[Request] Exactly the lines from the one containing "for key, value" through the one containing "scene.view_settings.keyframe_insert(path, frame=frame(t))" must be returned; include both ends and nothing else.

=== Source excerpt ===

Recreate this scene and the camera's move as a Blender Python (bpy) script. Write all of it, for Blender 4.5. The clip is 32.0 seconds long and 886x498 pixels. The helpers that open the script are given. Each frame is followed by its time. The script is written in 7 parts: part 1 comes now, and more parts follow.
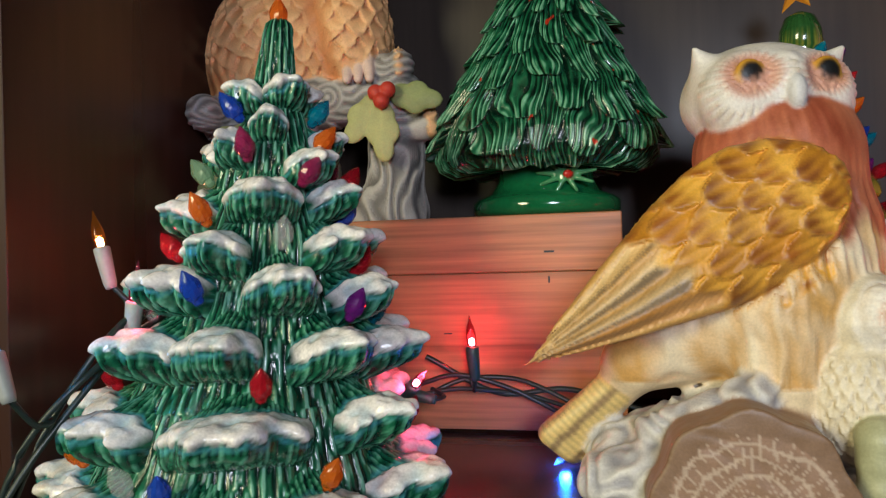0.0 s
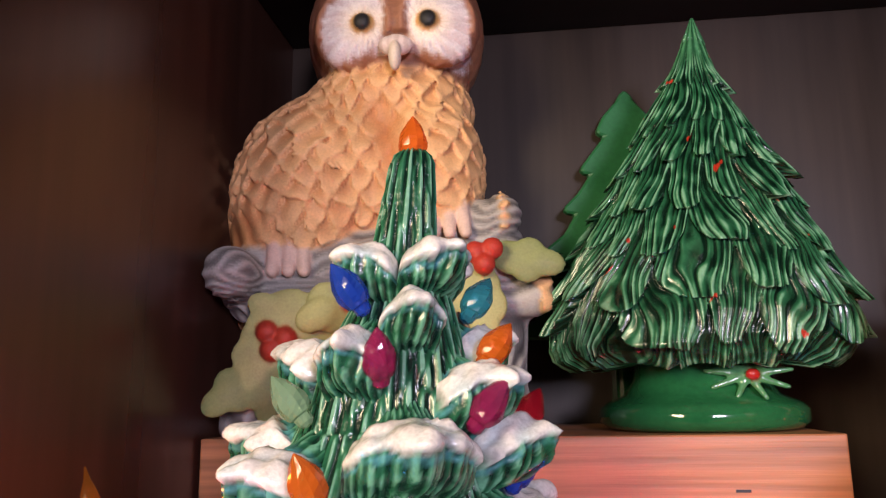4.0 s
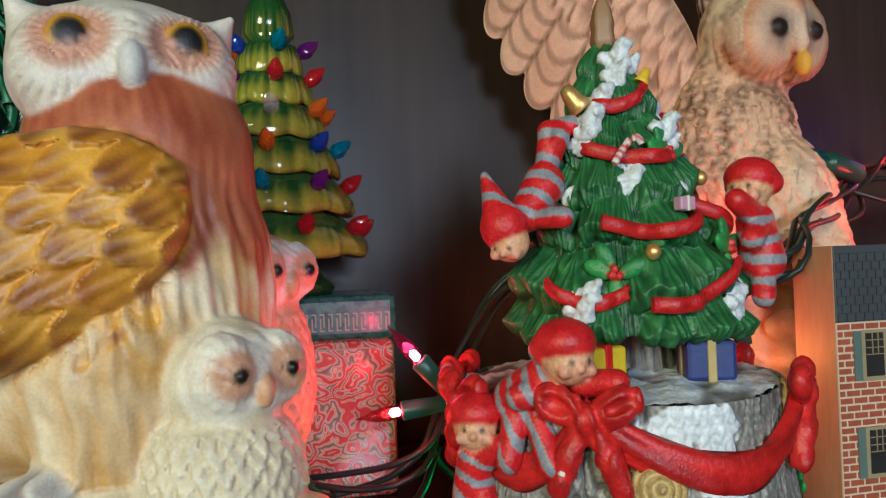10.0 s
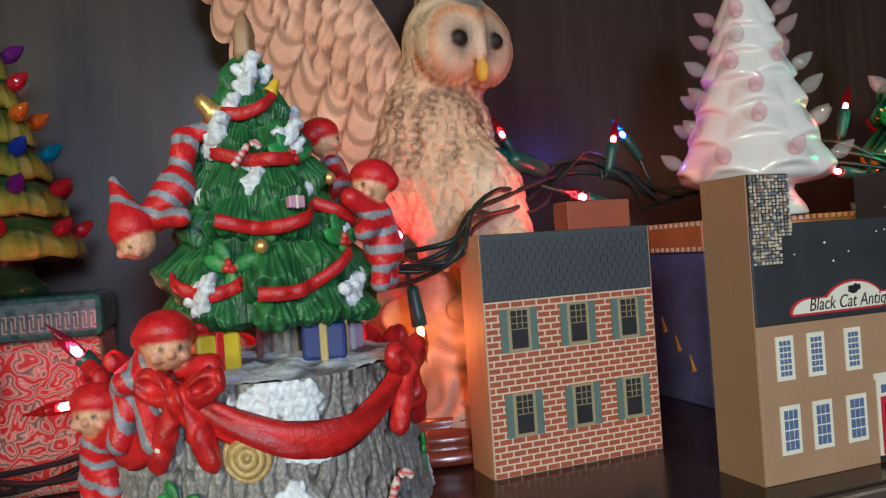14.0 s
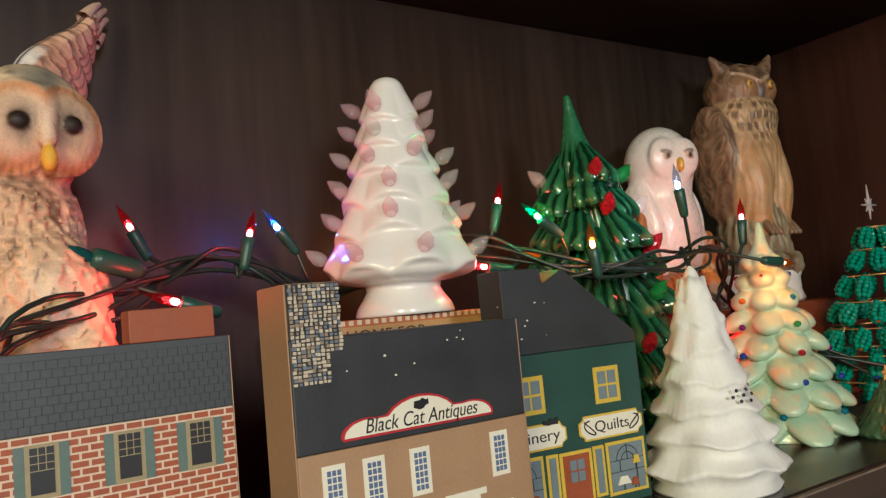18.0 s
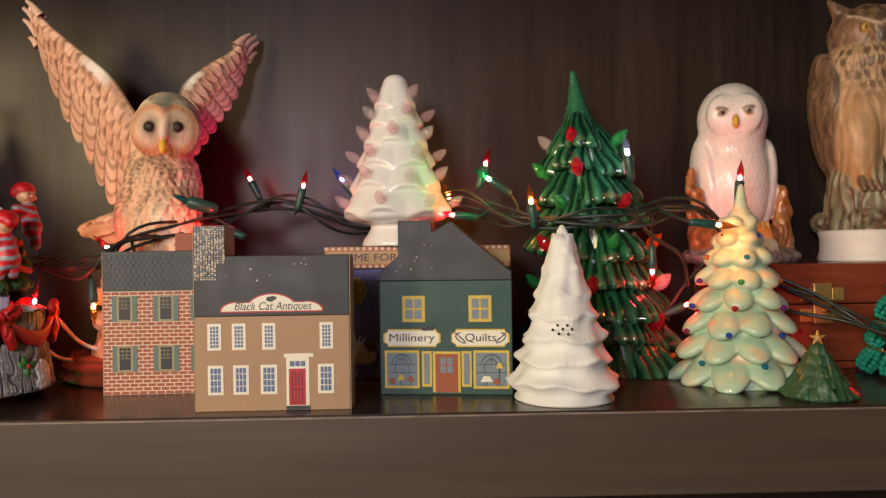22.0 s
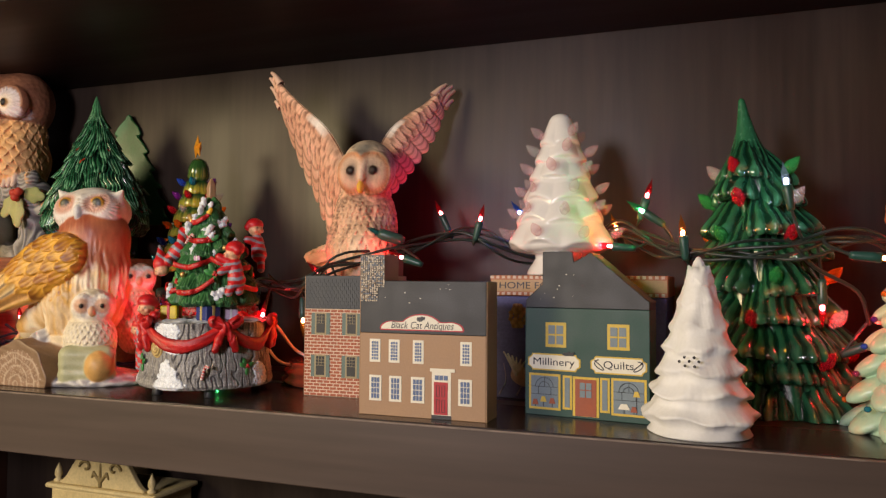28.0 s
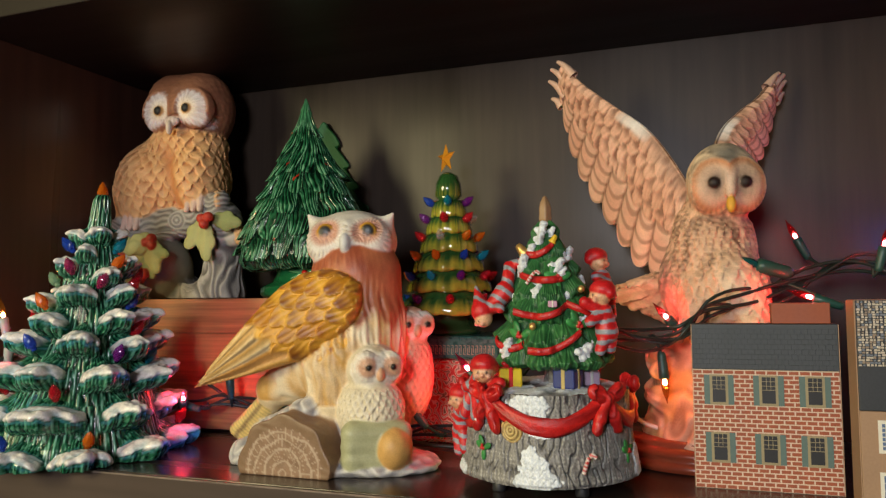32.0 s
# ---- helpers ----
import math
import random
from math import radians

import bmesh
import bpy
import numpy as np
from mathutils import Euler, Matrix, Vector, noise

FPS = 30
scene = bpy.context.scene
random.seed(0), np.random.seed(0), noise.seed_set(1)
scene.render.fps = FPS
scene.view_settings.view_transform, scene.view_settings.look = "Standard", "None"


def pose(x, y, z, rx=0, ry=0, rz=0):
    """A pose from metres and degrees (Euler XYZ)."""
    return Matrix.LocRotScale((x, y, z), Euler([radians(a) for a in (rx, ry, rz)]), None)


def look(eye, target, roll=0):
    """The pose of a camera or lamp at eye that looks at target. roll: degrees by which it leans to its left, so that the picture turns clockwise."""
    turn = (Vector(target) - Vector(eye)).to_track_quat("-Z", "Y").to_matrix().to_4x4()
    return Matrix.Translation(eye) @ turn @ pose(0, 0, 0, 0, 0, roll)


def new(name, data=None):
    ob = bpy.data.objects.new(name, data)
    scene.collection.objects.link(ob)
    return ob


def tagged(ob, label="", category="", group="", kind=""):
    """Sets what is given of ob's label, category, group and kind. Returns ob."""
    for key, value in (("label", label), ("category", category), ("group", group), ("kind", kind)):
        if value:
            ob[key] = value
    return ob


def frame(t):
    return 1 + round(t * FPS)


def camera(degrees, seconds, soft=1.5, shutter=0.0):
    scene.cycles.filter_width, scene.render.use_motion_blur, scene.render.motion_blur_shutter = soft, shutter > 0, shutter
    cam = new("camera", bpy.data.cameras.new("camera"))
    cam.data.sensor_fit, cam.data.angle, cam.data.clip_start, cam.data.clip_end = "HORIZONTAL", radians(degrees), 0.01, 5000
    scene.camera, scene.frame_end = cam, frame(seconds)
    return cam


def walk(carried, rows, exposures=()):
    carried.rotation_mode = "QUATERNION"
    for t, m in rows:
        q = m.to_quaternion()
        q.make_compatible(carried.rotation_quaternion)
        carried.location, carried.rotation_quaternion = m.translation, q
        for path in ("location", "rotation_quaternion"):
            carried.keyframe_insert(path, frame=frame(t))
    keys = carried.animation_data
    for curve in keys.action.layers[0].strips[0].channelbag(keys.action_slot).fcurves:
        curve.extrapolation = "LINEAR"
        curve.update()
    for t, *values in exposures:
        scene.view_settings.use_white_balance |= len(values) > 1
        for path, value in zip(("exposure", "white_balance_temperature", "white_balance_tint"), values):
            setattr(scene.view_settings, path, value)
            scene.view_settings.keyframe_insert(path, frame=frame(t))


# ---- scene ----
cam = camera(61.3, 32.0, soft=1.3)
PATH = [
    (0, (0.046, 0.02, 0.107), (-0.391, 1.971, 0.129), -1.7),
    (0.5, (0.026, 0.044, 0.106), (-0.475, 1.98, 0.126), -1.7),
    (1, (-0.001, 0.065, 0.108), (-0.545, 1.989, 0.131), -2.0),
    (1.5, (-0.027, 0.092, 0.111), (-0.539, 2.025, 0.146), -2.1),
    (2, (-0.06, 0.117, 0.115), (-0.513, 2.064, 0.177), -2.0),
    (2.5, (-0.07, 0.129, 0.129), (-0.461, 2.086, 0.248), -1.8),
    (3, (-0.073, 0.133, 0.139), (-0.402, 2.094, 0.352), -1.7),
    (3.5, (-0.073, 0.137, 0.146), (-0.349, 2.096, 0.438), -1.3),
    (5.5, (-0.033, 0.129, 0.16), (-0.132, 2.064, 0.655), -0.5),
    (6, (-0.009, 0.145, 0.155), (-0.028, 2.086, 0.634), -0.5),
    (6.5, (0.007, 0.16, 0.148), (0.08, 2.108, 0.593), -0.7),
    (7, (0.031, 0.168, 0.142), (0.199, 2.12, 0.546), -0.9),
    (7.5, (0.056, 0.169, 0.139), (0.305, 2.124, 0.479), -1.4),
    (8, (0.085, 0.156, 0.137), (0.42, 2.11, 0.404), -1.8),
    (8.5, (0.112, 0.151, 0.129), (0.471, 2.11, 0.317), -2.3),
    (9, (0.142, 0.14, 0.127), (0.505, 2.103, 0.26), -2.3),
    (9.5, (0.163, 0.134, 0.118), (0.528, 2.099, 0.193), -2.2),
    (10, (0.176, 0.123, 0.109), (0.543, 2.089, 0.146), -2.1),
    (10.5, (0.192, 0.108, 0.102), (0.566, 2.073, 0.112), -1.9),
    (11, (0.214, 0.096, 0.1), (0.603, 2.058, 0.091), -1.9),
    (11.5, (0.225, 0.088, 0.096), (0.639, 2.044, 0.079), -2.1),
    (12, (0.23, 0.082, 0.095), (0.677, 2.031, 0.068), -2.4),
    (12.5, (0.232, 0.079, 0.098), (0.725, 2.017, 0.073), -2.8),
    (13, (0.24, 0.079, 0.102), (0.784, 2.003, 0.079), -3.1),
    (13.5, (0.248, 0.077, 0.103), (0.851, 1.984, 0.091), -3.5),
    (15.5, (0.288, 0.075, 0.109), (1.156, 1.875, 0.172), -5.0),
    (16, (0.303, 0.079, 0.107), (1.257, 1.835, 0.191), -5.2),
    (16.5, (0.315, 0.082, 0.108), (1.346, 1.792, 0.214), -5.4),
    (17, (0.329, 0.079, 0.11), (1.416, 1.752, 0.241), -5.5),
    (17.5, (0.341, 0.074, 0.111), (1.456, 1.727, 0.268), -5.5),
    (18, (0.371, 0.063, 0.111), (1.478, 1.72, 0.28), -5.3),
    (18.5, (0.401, 0.051, 0.108), (1.468, 1.734, 0.275), -5.2),
    (19, (0.404, 0.034, 0.093), (1.38, 1.772, 0.254), -5.1),
    (19.5, (0.424, -0.003, 0.107), (1.26, 1.809, 0.245), -4.9),
    (20, (0.454, -0.023, 0.118), (1.102, 1.865, 0.237), -4.4),
    (20.5, (0.537, -0.039, 0.124), (0.962, 1.913, 0.217), -3.4),
    (21, (0.604, -0.073, 0.112), (0.863, 1.91, 0.172), -2.3),
    (21.5, (0.623, -0.144, 0.111), (0.75, 1.851, 0.14), -1.3),
    (22, (0.631, -0.192, 0.108), (0.673, 1.808, 0.11), -0.8),
    (22.5, (0.641, -0.201, 0.113), (0.656, 1.799, 0.113), -0.8),
    (23, (0.666, -0.217, 0.114), (0.675, 1.783, 0.12), -0.7),
    (23.5, (0.699, -0.237, 0.114), (0.694, 1.762, 0.131), -0.6),
    (24, (0.721, -0.252, 0.114), (0.675, 1.747, 0.155), -0.3),
    (24.5, (0.761, -0.251, 0.121), (0.654, 1.746, 0.183), 0.0),
    (26.5, (0.838, -0.24, 0.111), (0.384, 1.704, 0.224), 0.7),
    (27, (0.804, -0.237, 0.107), (0.268, 1.687, 0.211), 0.6),
    (27.5, (0.775, -0.226, 0.106), (0.137, 1.667, 0.195), 0.4),
    (28, (0.742, -0.221, 0.107), (0.049, 1.653, 0.189), 0.4),
    (28.5, (0.705, -0.217, 0.109), (-0.023, 1.644, 0.185), 0.3),
    (29, (0.665, -0.209, 0.112), (-0.082, 1.645, 0.182), 0.1),
    (29.5, (0.611, -0.206, 0.117), (-0.125, 1.653, 0.172), -0.4),
    (30, (0.553, -0.214, 0.123), (-0.156, 1.655, 0.186), -1.0),
    (30.5, (0.506, -0.224, 0.126), (-0.172, 1.656, 0.201), -1.3),
    (31, (0.471, -0.213, 0.126), (-0.189, 1.673, 0.217), -1.4),
    (31.5, (0.436, -0.194, 0.131), (-0.237, 1.686, 0.243), -1.1),
    (32, (0.4, -0.158, 0.131), (-0.287, 1.716, 0.257), -0.6),
]
EXPOSURES = [(0.0, -0.72, 5400, 10), (1.0, -0.60, 5700, 18), (2.0, -0.66, 6200, 42), (3.0, -0.52, 6000, 48), (3.5, -0.36, 5900, 42), (6.0, 0.08, 5400, 20), (7.0, 0.0, 4700, 16), (8.0, -0.10, 4750, 2), (9.0, -0.58, 4950, 5), (10.0, -0.82, 5000, 4), (12.0, -0.82, 5050, 9), (13.0, -0.80, 4950, 8), (16.0, -0.74, 5400, 10), (18.0, -0.56, 5800, 10), (20.0, -0.62, 6200, 9), (21.0, -0.62, 6300, 10), (22.0, -0.52, 6500, 20), (24.0, -0.40, 6400, 22), (28.0, -0.56, 6350, 22), (30.0, -0.64, 5900, 14), (32.0, -0.72, 6100, 9)]
walk(cam, [(t, look(eye, target, roll)) for t, eye, target, roll in PATH], EXPOSURES)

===

[In response]
    for key, value in (("label", label), ("category", category), ("group", group), ("kind", kind)):
        if value:
            ob[key] = value
    return ob


def frame(t):
    return 1 + round(t * FPS)


def camera(degrees, seconds, soft=1.5, shutter=0.0):
    scene.cycles.filter_width, scene.render.use_motion_blur, scene.render.motion_blur_shutter = soft, shutter > 0, shutter
    cam = new("camera", bpy.data.cameras.new("camera"))
    cam.data.sensor_fit, cam.data.angle, cam.data.clip_start, cam.data.clip_end = "HORIZONTAL", radians(degrees), 0.01, 5000
    scene.camera, scene.frame_end = cam, frame(seconds)
    return cam


def walk(carried, rows, exposures=()):
    carried.rotation_mode = "QUATERNION"
    for t, m in rows:
        q = m.to_quaternion()
        q.make_compatible(carried.rotation_quaternion)
        carried.location, carried.rotation_quaternion = m.translation, q
        for path in ("location", "rotation_quaternion"):
            carried.keyframe_insert(path, frame=frame(t))
    keys = carried.animation_data
    for curve in keys.action.layers[0].strips[0].channelbag(keys.action_slot).fcurves:
        curve.extrapolation = "LINEAR"
        curve.update()
    for t, *values in exposures:
        scene.view_settings.use_white_balance |= len(values) > 1
        for path, value in zip(("exposure", "white_balance_temperature", "white_balance_tint"), values):
            setattr(scene.view_settings, path, value)
            scene.view_settings.keyframe_insert(path, frame=frame(t))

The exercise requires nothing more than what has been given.